Sesudah itu baru dibicarakan permukiman bangsa dari daerah luar.
Kedatangan nenek moyang bangsa Indonesia yang sekarang ini pada zaman
prasejarah, dari Hindia Belakang, atau dari daerah yang lebih jauh, telah diungkapkan
sesuai dengan dalil-dalil ilmu pengetahuan Barat yang tidak perlu dikemukakan lagi di
sini. Pada mulanya, di Pulau Jawa, Madura, dan Bali berbagai suku bangsa hidup
berdampingan dan lambat laun berbaur menjadi empat suku bangsa yang sekarang
dapat dibeda-bedakan dengan jelas, yaitu suku bangsa Sunda, suku bangsa Jawa,
suku bangsa Madura, dan suku bangsa Bali. Pada zaman kuno dapat diperkirakan
kepadatan penduduk masih jarang bila dibandingkan dengan kepadatan penduduk
sekarang ini. Sebagian besar pulau-pulau masih tertutup hutan belantara.

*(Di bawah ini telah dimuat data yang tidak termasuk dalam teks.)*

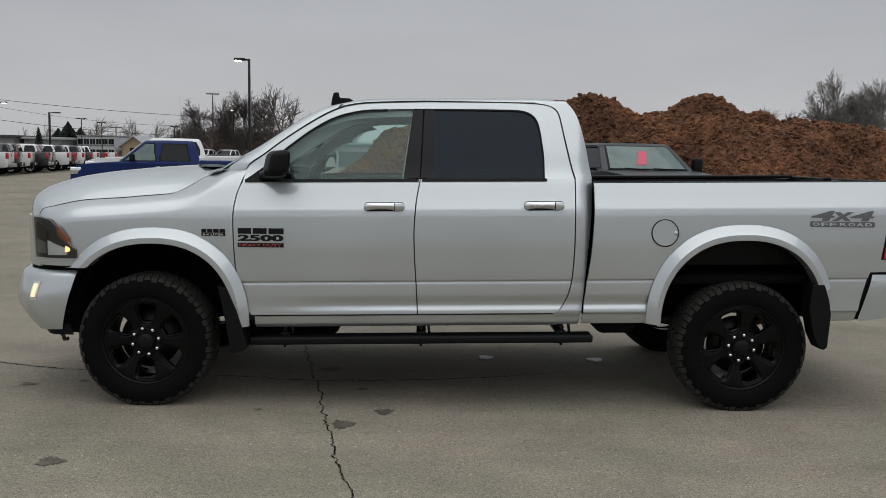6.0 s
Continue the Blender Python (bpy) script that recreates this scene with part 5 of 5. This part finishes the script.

Tidak hanya pada zaman kuno, tetapi juga sampai pada abad ke-19 di Pulau Jawa
terjadi perpindahan bangsa secara besar-besaran atau kecil-kecilan. Tidak dapat
disangkal bahwa pada abad ke-10 dan ke-11 banyak penduduk meninggalkan daerah
Sungai Opak dan Progo di wilayah Mataram untuk menetap di Jawa Timur, karena
tanah mereka telah binasa oleh letusan gunung berapi. Perpindahan itu menyebabkan
berpindahnya pusat peradaban Jawa dari Jawa Tengah ke Jawa Timur.
Perpindahan bangsa yang penting di Jawa yang telah dicatat dalam sejarah ialah
berpindahnya orang Jawa Islam pada abad ke-16 dari daerah-daerah Pesisir Jawa
Tengah menyusuri pantai ke barat, sehingga sebagian Cirebon, Jakarta, dan Banten
menjadi daerah orang Jawa; dan orang Sunda pun terpisah dari pantai utara. Dahulu
Jakarta dan daerah sekitarnya merupakan daerah orang Sunda; pada abad ke-17 pada
zaman Kompeni (VOC) daerah tersebut diduduki orang-orang Indonesia dari berbagai
asal serta orang Cina, hingga di Jawa Barat tumbuh suatu pusat permukiman baru.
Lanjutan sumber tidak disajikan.